The services clearly can mandate deployments or participation in war. Where it gets dicey is if the services start granting secular exceptions. Like Sergant Snuffy who has a family doesn’t have to deploy, and Private Pyle doesn’t have to deploy because he has a health condition but can remain in service. Fulton says If you consider and grant secular exceptions to policy, you can’t withhold exceptions to those seeking a religious exemption. I am certain none of these cases would be coming out the way they are if there were absolutely zero exceptions being granted.
Gene % Cap'n. Thank you to both. In the history of the draft and the federal judiciary, it has its origins in the Jacobson case with the following comment (dicta) embedded by Justice Harlan:
"yet he may be compelled, by force if need be, against his will and without regard to his personal wishes or his pecuniary interests, or even his religious or political convictions, to take his place in the ranks of the army of his country and risk the chance of being shot down in its defense."
In the original draft act of 1917 there was no religious exemption and when the Court took up the cases in 1918 the justices rules on that law even though the Congress had amended it to include conscientious objection.
I think that the Cap'n has a point in that other exemptions are being granted and that the administration created a system that would enable religious exemption. But we have no idea how this system is in play. I suspect that because almost all of the applicants have been vaccinated in the past it makes it difficult to prove that the exemption application is meritorious and that the reviewers conclude that the crystalization of belief is masking another purpose. That purpose might be nothing less than a distrust of military judgment (agent orange, drug testing.... etc). It also may be personally sincere, but this is made more difficult because the major faith leaders have not opposed vaccination - I have no idea.

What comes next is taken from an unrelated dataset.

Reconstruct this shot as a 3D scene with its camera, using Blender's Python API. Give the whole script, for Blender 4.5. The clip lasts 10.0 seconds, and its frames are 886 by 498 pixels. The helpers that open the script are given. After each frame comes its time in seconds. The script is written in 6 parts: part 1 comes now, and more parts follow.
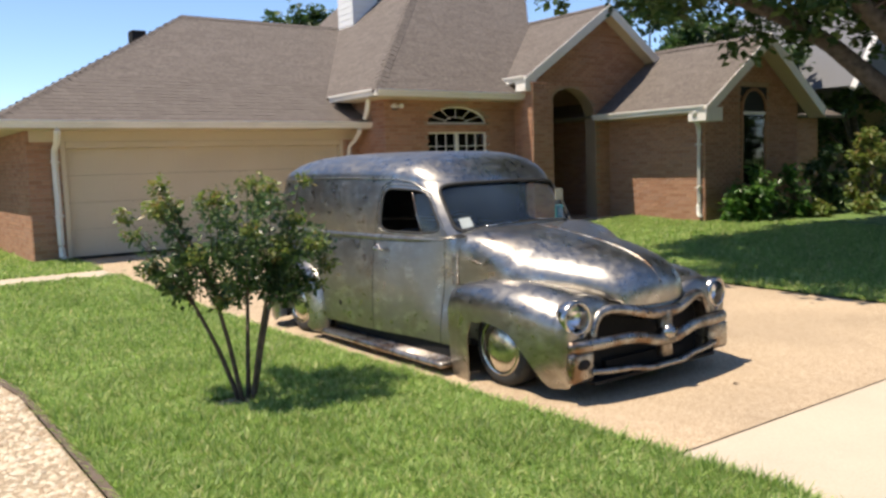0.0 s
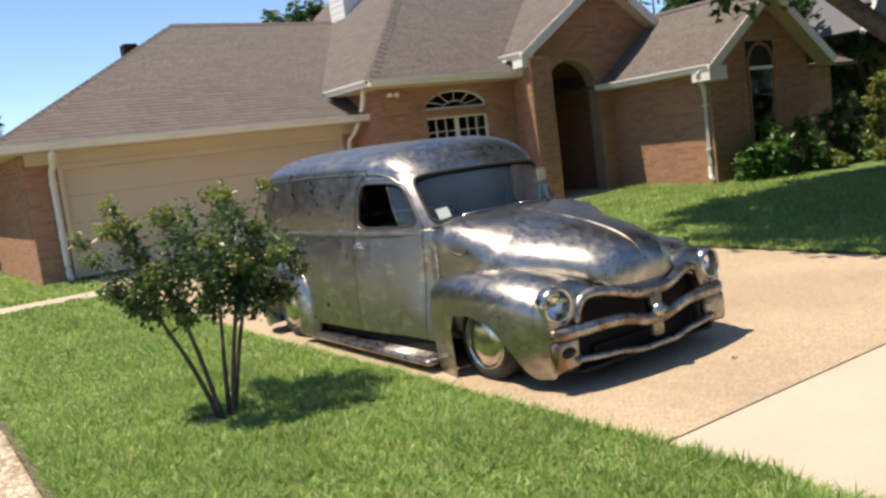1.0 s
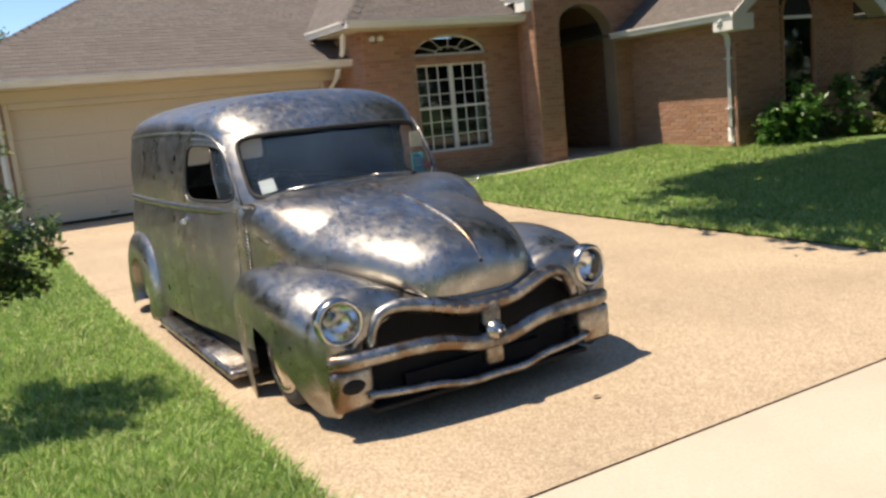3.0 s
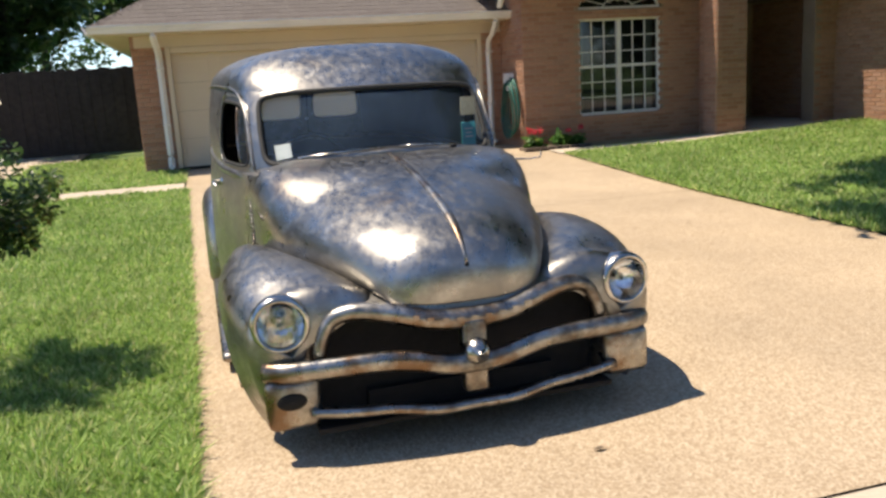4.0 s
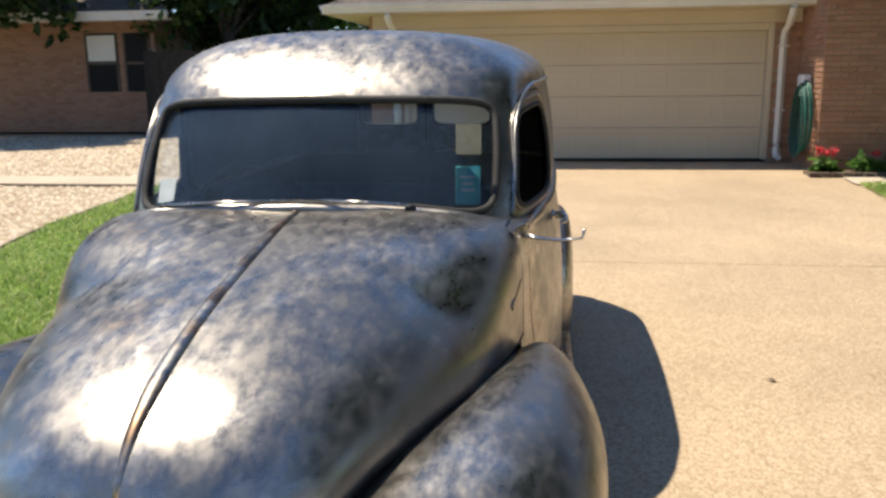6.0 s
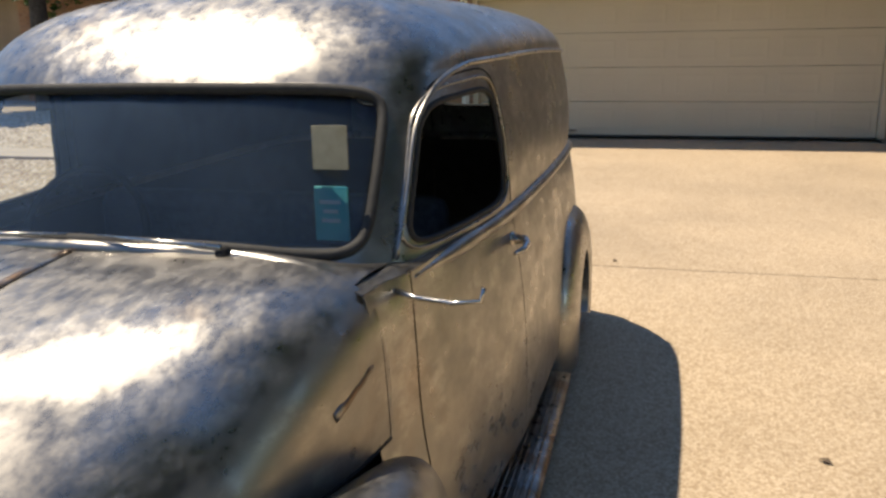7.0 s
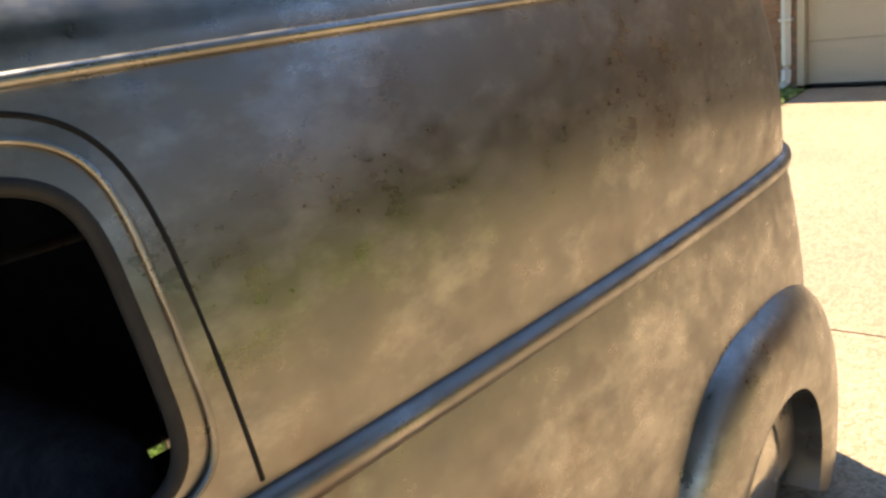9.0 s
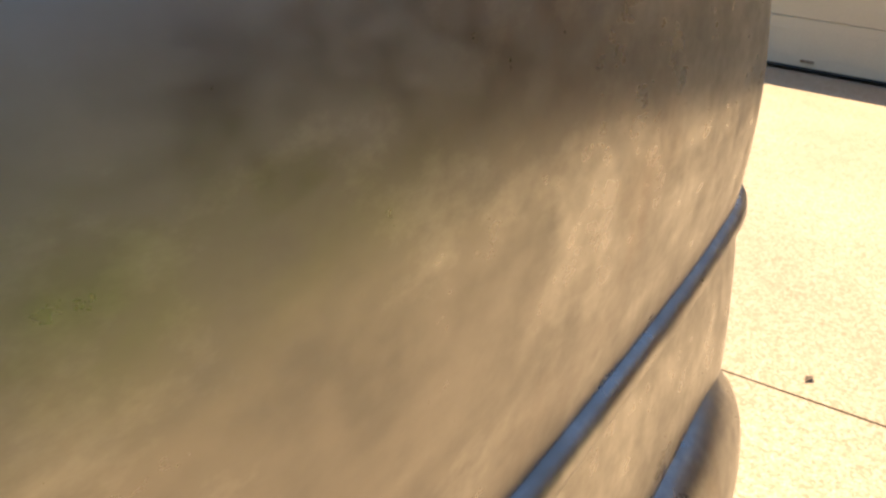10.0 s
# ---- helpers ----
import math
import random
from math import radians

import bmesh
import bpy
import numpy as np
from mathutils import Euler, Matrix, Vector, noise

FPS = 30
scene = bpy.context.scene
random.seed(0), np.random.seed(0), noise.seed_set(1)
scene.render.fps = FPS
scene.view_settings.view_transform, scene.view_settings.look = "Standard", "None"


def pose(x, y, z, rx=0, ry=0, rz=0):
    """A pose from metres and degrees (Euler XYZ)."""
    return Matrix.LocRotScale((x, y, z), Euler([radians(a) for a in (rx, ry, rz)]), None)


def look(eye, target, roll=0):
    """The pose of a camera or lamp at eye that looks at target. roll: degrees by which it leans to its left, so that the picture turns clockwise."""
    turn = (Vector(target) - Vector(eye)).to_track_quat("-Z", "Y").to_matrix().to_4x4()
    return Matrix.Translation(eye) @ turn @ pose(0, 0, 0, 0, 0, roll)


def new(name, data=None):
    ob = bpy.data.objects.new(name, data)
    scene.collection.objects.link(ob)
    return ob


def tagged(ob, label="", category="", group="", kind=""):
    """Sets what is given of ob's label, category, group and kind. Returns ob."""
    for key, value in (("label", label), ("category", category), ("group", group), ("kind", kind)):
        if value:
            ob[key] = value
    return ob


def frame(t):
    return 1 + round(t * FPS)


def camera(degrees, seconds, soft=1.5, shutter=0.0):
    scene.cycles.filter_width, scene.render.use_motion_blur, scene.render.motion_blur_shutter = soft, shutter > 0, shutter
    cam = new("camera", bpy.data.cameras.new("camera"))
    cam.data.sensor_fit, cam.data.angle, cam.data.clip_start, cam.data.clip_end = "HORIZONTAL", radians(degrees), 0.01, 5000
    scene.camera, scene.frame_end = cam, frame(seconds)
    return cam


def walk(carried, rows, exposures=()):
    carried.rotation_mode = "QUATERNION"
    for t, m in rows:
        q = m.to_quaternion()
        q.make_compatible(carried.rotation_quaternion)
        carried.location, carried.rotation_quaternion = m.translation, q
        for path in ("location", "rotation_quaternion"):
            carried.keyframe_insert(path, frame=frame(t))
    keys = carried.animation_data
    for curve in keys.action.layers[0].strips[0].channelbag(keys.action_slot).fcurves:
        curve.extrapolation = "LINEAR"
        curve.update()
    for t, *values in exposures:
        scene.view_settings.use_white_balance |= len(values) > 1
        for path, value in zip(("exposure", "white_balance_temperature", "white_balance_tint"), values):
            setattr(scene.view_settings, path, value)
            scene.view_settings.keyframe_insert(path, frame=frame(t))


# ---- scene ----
cam = camera(56.6, 10.0, soft=2.8)
PATH = [
    (0, (0.647, 0.381, 1.527), (1.818, 1.99, 1.328), -1.9),
    (0.5, (0.775, 0.397, 1.525), (1.964, 1.993, 1.327), -6.2),
    (1, (1.08, 0.36, 1.537), (2.191, 2.007, 1.305), -7.2),
    (1.5, (1.423, 0.433, 1.513), (2.648, 1.996, 1.27), -6.6),
    (2, (1.897, 0.523, 1.504), (3.146, 2.057, 1.212), -6.7),
    (2.2, (2.091, 0.521, 1.5), (3.297, 2.089, 1.208), -8.7),
    (3.3, (3.328, 0.734, 1.429), (4.208, 2.494, 1.071), -4.9),
    (3.5, (3.558, 0.766, 1.42), (4.37, 2.557, 1.056), -5.9),
    (4, (4.104, 0.974, 1.432), (4.631, 2.859, 1.022), -3.4),
    (4.5, (4.584, 1.346, 1.453), (4.889, 3.282, 1.052), -1.9),
    (5, (5.065, 1.707, 1.438), (5.258, 3.656, 1.032), -2.3),
    (5.5, (5.481, 2.156, 1.458), (5.421, 4.105, 1.013), -3.7),
    (5.7, (5.602, 2.363, 1.472), (5.466, 4.318, 1.074), -1.8),
    (6.8, (6.211, 3.454, 1.488), (5.747, 5.337, 0.999), -1.9),
    (7, (6.273, 3.655, 1.496), (5.772, 5.529, 1.008), -1.0),
    (7.2, (6.377, 3.814, 1.5), (5.796, 5.667, 1.021), -2.3),
    (7.5, (6.488, 4.159, 1.492), (5.802, 5.966, 0.979), -3.6),
    (8, (6.612, 4.68, 1.492), (5.656, 6.349, 0.942), -4.2),
    (8.2, (6.58, 4.915, 1.477), (5.577, 6.553, 0.919), -2.5),
    (8.5, (6.53, 5.24, 1.476), (5.482, 6.844, 0.901), -2.3),
    (9, (6.496, 5.763, 1.455), (5.236, 7.214, 0.902), -7.2),
    (9.2, (6.431, 5.952, 1.483), (5.085, 7.312, 0.9), -6.6),
    (9.5, (6.294, 6.16, 1.458), (5.009, 7.556, 0.825), -0.4),
    (9.7, (6.188, 6.242, 1.449), (5.022, 7.738, 0.815), 4.1),
    (10, (6.024, 6.416, 1.45), (5.157, 8.033, 0.653), 6.3),
]
walk(cam, [(t, look(eye, goal, roll)) for t, eye, goal, roll in PATH], exposures=[(0, 0.56, 6700, 12), (2.0, 0.46, 6800, 11), (3.5, 0.54, 6700, 11), (6.0, 0.48, 6700, 10), (7.0, 0.34, 6900, 10), (8.1, 0.29, 6900, 10), (8.5, 0.55, 7100, 10), (9.0, 1.05, 7400, 11), (9.4, 1.47, 7600, 12), (9.7, 1.45, 7600, 12), (10.0, 1.10, 7600, 12)])

# ---------------------------------------------------------------- world and sun
SUN_WAY = Vector((-0.415, 0.115, 1.0)).normalized()
world = bpy.data.worlds.new("sky")
scene.world = world
world.use_nodes = True
wn = world.node_tree
sky = wn.nodes.new("ShaderNodeTexSky")
sky.sky_type = "NISHITA"
sky.sun_disc = False
sky.sun_elevation = math.asin(SUN_WAY.z)
sky.sun_rotation = math.atan2(SUN_WAY.x, SUN_WAY.y)
sky.air_density = 1.0
sky.dust_density = 0.02
sky.altitude = 2600
sky.ozone_density = 4.0
wn.links.new(sky.outputs[0], wn.nodes["Background"].inputs[0])
wn.nodes["Background"].inputs[1].default_value = 0.15
sun = new("sun", bpy.data.lights.new("sun", "SUN"))
sun.data.energy = 5.0
sun.data.angle = radians(0.53)
sun.data.color = (1.0, 0.89, 0.73)
sun.matrix_world = look(SUN_WAY * 60, (0, 0, 0))


# ---------------------------------------------------------------- materials
class Mat:
    """A small builder for node materials."""

    def __init__(self, name, rough=0.7, metal=0.0):
        self.m = bpy.data.materials.new(name)
        self.m.use_nodes = True
        self.t = self.m.node_tree
        self.b = self.t.nodes["Principled BSDF"]
        self.b.inputs["Roughness"].default_value = rough
        self.b.inputs["Metallic"].default_value = metal
        self.co = self.add("ShaderNodeTexCoord").outputs["Object"]

    def add(self, kind, **values):
        n = self.t.nodes.new(kind)
        for k, v in values.items():
            n.inputs[k].default_value = v
        return n

    def link(self, a, b):
        self.t.links.new(a, b)

    def noise(self, scale, detail=4.0, rough=0.55, stretch=None):
        n = self.add("ShaderNodeTexNoise", Scale=scale, Detail=detail, Roughness=rough)
        co = self.co
        if stretch:
            mp = self.add("ShaderNodeMapping", Scale=stretch)
            self.link(co, mp.inputs[0])
            co = mp.outputs[0]
        self.link(co, n.inputs["Vector"])
        return n.outputs["Fac"]

    def voronoi(self, scale, out="Color"):
        n = self.add("ShaderNodeTexVoronoi", Scale=scale)
        self.link(self.co, n.inputs["Vector"])
        return n.outputs[out]

    def ramp(self, fac, stops):
        r = self.add("ShaderNodeValToRGB").color_ramp
        node = self.t.nodes[-1]
        while len(r.elements) < len(stops):
            r.elements.new(0.5)
        for e, (p, c) in zip(r.elements, stops):
            e.position = p
            e.color = (*c, 1) if isinstance(c, tuple) else (c, c, c, 1)
        self.link(fac, node.inputs[0])
        return node.outputs[0]

    def mix(self, fac, a, b, mode="MIX"):
        n = self.add("ShaderNodeMix")
        n.data_type = "RGBA"
        n.blend_type = mode
        for sock, v in ((n.inputs[0], fac), (n.inputs[6], a), (n.inputs[7], b)):
            if isinstance(v, bpy.types.NodeSocket):
                self.link(v, sock)
            elif isinstance(v, tuple):
                sock.default_value = (*v, 1)
            else:
                sock.default_value = v
        return n.outputs[2]

    def island(self):
        return self.add("ShaderNodeNewGeometry").outputs["Random Per Island"]

    def each(self):
        return self.add("ShaderNodeObjectInfo").outputs["Random"]

    def color(self, v):
        if isinstance(v, tuple):
            self.b.inputs["Base Color"].default_value = (*v, 1)
        else:
            self.link(v, self.b.inputs["Base Color"])
        return self

    def rough(self, v):
        self.link(v, self.b.inputs["Roughness"])
        return self

    def bump(self, h, strength=0.3, distance=0.01):
        n = self.add("ShaderNodeBump", Strength=strength, Distance=distance)
        self.link(h, n.inputs["Height"])
        self.link(n.outputs[0], self.b.inputs["Normal"])
        return self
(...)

Yet, to the Cap'n's point about second class treatment. It is true that in the non-military cases, this has been an issue (bowling alleys open but houses of worship closed). I am not sure that works in the military context, and I say this without argument to his point. But rather, the military is governed by the separate society construct and the extent to which military judgments are given extra-credence by the courts has been a part of military law from the beginning.
DOD INSTRUCTION 1300.17, RELIGIOUS LIBERTY IN THE MILITARY SERVICES (2020), is the governing Instruction. In the AF (the branch involved here), AFPD 52-2, ACCOMMODATION OF RELIGIOUS
PRACTICES IN THE AIR FORCE (2020), serves as the policy directive, as implemented by AFI 52-201, RELIGIOUS FREEDOM IN THE
DEPARTMENT OF THE AIR FORCE (2021).
There has been a fair amount of litigation under the RFRA, both in the military and involving federal prisoners. See, e.g., Singh v. Carter, 185 F.Supp.3d 11 (D.D.C. 2016), and Singh v. McHugh, 185 F.Supp.3d 201 (D.D.C. 2016). Albeit somewhat dated, see also, CRS Report, "Military Personnel and Freedom of Religious Expression: Selected Legal Issues." available here:
And, Fitzkee & Letendre, Religion in the Military: Navigating the Channel Between the Religion Clauses, 59 A.F. Law Rev. 1 (2007).